Rating
The Pequod Review:
Although it was incomplete at the time of his death, The Castle is one of Franz Kafka’s most underrated novels, one that is in many ways a deeper critique of bureaucracy than The Trial (1925) and with a richer cast of characters. The story centers on a man known only as K, who has come to a small village from a faraway country expecting to work as a land surveyor for a government operating in a nearby castle. When he arrives, he is informed by the mayor that a communication mix-up led to his hiring, and he spends most of the novel in bureaucratic purgatory while he waits for an answer. Throughout the story, the all-powerful presence of the castle looms large; the villagers are in constant deference even when the castle’s actions seem incomprehensible, and K slowly peels back the layers and discovers that nothing is as impressive as it seems.
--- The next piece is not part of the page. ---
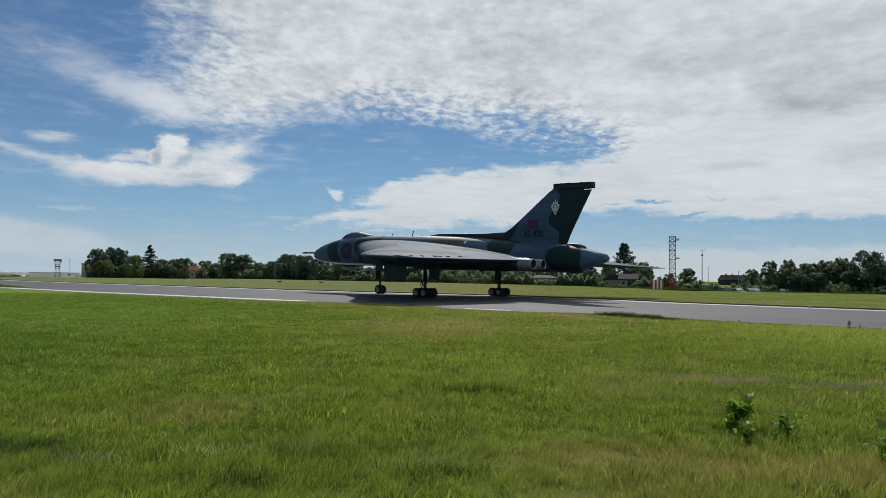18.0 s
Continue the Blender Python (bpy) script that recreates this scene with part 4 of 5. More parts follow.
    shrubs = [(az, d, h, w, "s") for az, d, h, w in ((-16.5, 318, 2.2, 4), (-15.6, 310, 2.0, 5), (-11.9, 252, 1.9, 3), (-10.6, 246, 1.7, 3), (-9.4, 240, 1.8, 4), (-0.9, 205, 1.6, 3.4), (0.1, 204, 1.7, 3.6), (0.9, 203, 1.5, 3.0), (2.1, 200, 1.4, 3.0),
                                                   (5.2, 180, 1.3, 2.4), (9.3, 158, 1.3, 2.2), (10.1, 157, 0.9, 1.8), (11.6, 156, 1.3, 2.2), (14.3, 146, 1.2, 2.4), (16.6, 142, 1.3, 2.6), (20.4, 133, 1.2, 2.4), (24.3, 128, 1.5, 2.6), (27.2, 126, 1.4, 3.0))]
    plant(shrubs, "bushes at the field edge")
    # the continuous undergrowth below the trees
    rng2 = np.random.default_rng(3)
    line = [(-27, 338, 3.8), (-19, 352, 4.6), (-17, 318, 4.4), (-14, 288, 4.2), (-11, 256, 3.2), (-8, 242, 2.9), (0, 212, 3.6), (4.0, 193, 3.2), (4.3, 193, 1.5), (5.7, 187, 1.5), (6.1, 186, 3.6), (8.5, 174, 3.1), (8.9, 172, 1.5), (11.2, 162, 1.5), (11.6, 160, 2.3), (17, 146, 2.1), (19, 143, 2.2), (20, 141, 2.3), (22, 138, 2.6), (25, 134, 2.6), (32, 132, 2.5)]
    n = 70000
    az = rng2.uniform(-27, 32, n)
    d, h = (np.interp(az, [r[0] for r in line], [r[k] for r in line]) for k in (1, 2))
    d = d + rng2.uniform(-2.5, 5.0, n)
    bump = 0.65 + 0.35 * np.sin(az * 9.0) * np.sin(az * 3.7 + 1.0)
    z = rng2.uniform(0, 1, n) ** 0.8 * h * bump
    cen = np.stack([d * np.sin(np.radians(az)), d * np.cos(np.radians(az)), z + np.array([ground_z(a * math.sin(radians(b)), a * math.cos(radians(b))) for a, b in zip(d, az)])], 1)
    ob = new("undergrowth", leaf_mesh("undergrowth", cen, rng2.uniform(0.22, 0.45, n), LEAF, rng2))
    tagged(ob, "dense dark green undergrowth along the field edge", "hedge", kind="stuff")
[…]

Meanwhile, Kafka has become a superb writer, with some of his most evocative prose:
It was late evening when I arrived. The village lay under deep snow. Nothing could be seen of the castle hill; fog and darkness surrounded it, and not even the faintest glimmer of light gave any indication of where the great castle was. For a long time I stood on the wooden bridge leading from the road to the village and gazed upward into the seeming void.
The story unfortunately ends before Kafka could supply a conclusion, but this is another very strong novel.